Often it is not productive to do too many things all at once, but not fully achieve the ends. Asean has tended to do this. When you do very many things but do not achieve them all, I suppose you will not be deemed to have failed, even if you do not quite succeed. It is about time Asean develops the courage to set a few clear goals – and go for it!
The demonstration effect of undeniable achievement, not tepid progress, will have stronger uplifting outcomes in community-building. A sense of regional pride, as opposed to the present hangat-hangat tahi ayam situation, would then be more discernible. (Unlike the yes-no-but, sort of murky, uncertain and unsure present condition.)
A clarity of objectives is all the more important as Asean seeks to embark on its post-2015 master plan – a People-Centred Asean. Which is a veiled admission of the failure of the socio-cultural leg of its community-building, perhaps the most important pillar in developing a community.
Thus, the second thing Asean must do now, is to have a plan to reach out to its various peoples. The best place to start is to examine why Asean cuts no ice with its peoples. Addressing it by having Dondang Sayang or Wayang Kulit shows would be no way of getting people to appreciate the Asean idea. They may be entertaining. A lot of time and money would be spent. But would it make the Asean people understand the benefits of an Asean community better?
People nowadays want to be convinced, want to see tangible benefits. If there is a line for Asean nationals at all Asean airports and other entry points, that would be very real.
If there was no need for visas to get into all Asean countries, that too would make a huge difference. If decisions reached by Asean ministers, such as on the environment, are brought to the people, the ministers would have difficulty to backslide afterwards.
With modern technology there are many imaginative ways to reach out to the people, without having a cultural circus romping round the region. The Asean secretariat MUST be better resourced and better led to be the agency to reach out to the people. Getting only officials to work out how to improve the secretariat, or the secretariat itself, is one sure way to end up with half-baked improvement. Better to engage outside consultants with a brief on the desired deliverables from the secretariat.
The secretariat should be the clearing house which reaches out to the peoples of the region on decisions and agreements reached by their leaders.
Why should the people not know about them? It would give credence to those agreements and hold the leaders to their word, especially on climate change matters and human rights issues. You cannot have the people on your side if you leave them ignorant of what you have stated you want to do. For their benefit, it is always emphasised.
Those benefits are often all too obscure, with “national interests” frequently interceding and denying the people precisely what they had been promised. Like lower fares from an open skies policy. Like better and cheaper service from banks as a result of liberalisation which would give Asean banks the opportunity to fully concentrate on Asean economic activity – unlike the global banks whose capital has to support their global business and may be diminished to be appropriated for crises elsewhere.
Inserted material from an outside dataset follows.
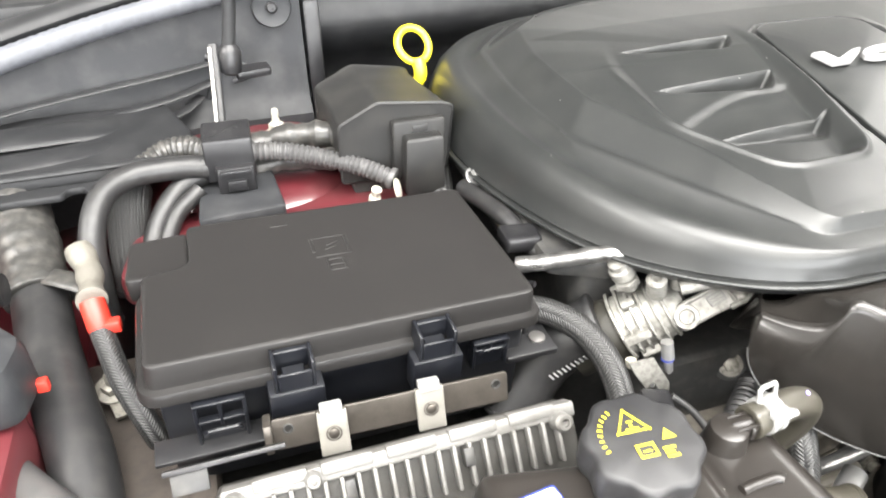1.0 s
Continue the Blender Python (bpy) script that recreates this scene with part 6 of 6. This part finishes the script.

It is assumed by officialdom that the people know of the benefits and why they are being denied them. The people get overwhelmed by blanket national interests arguments when in reality special and vested interests are being protected – not the people. They are just being denied the benefits without knowing it.
When we get into the People-Centred Asean, the leaders must eschew empty rhetoric. If they are honest about it, they must want to bring the benefits to the people and not shield interest groups who must raise their game and face competition – not just from other Asean companies but also the big multinationals in this globalised world. There is no escape.
The third thing Asean must do now is to understand a People-Centred Asean needs a credible communication plan to drive it. You do not reach the people by confining your targets and objectives to discussion at various chancelleries and ministries, at various closed-door meetings all among officials.
There is not even a proper Asean newspaper, although some new links are now being created, such as the CIMB-Asean online news. There should be free newspapers and websites in Asean languages, including its “lingua franca” English. An “Asean” social media should be encouraged.
The weakest link in the whole Asean enterprise has been that the people have not been involved, not even the business sector sufficiently, in the grand plans. This gulf between Asean leaders and officials and the peoples of Asean however organised must be bridged NOW. Asean must not any longer remain the secret of high politics and economics.
The next phase – a People-Centred Asean – is not timely but belated. Still better late than never. But it cannot be conceived by officials alone. It must be a dynamic process involving those who have not been anywhere near the planning for an Asean community when they are very well its most important constituents.
Tan Sri Dr Munir Majid, chairman of Bank Muamalat and visiting senior fellow at LSE Ideas (Centre for International Affairs, Diplomacy and Strategy), is also chairman of CIMB Asean Research Institute.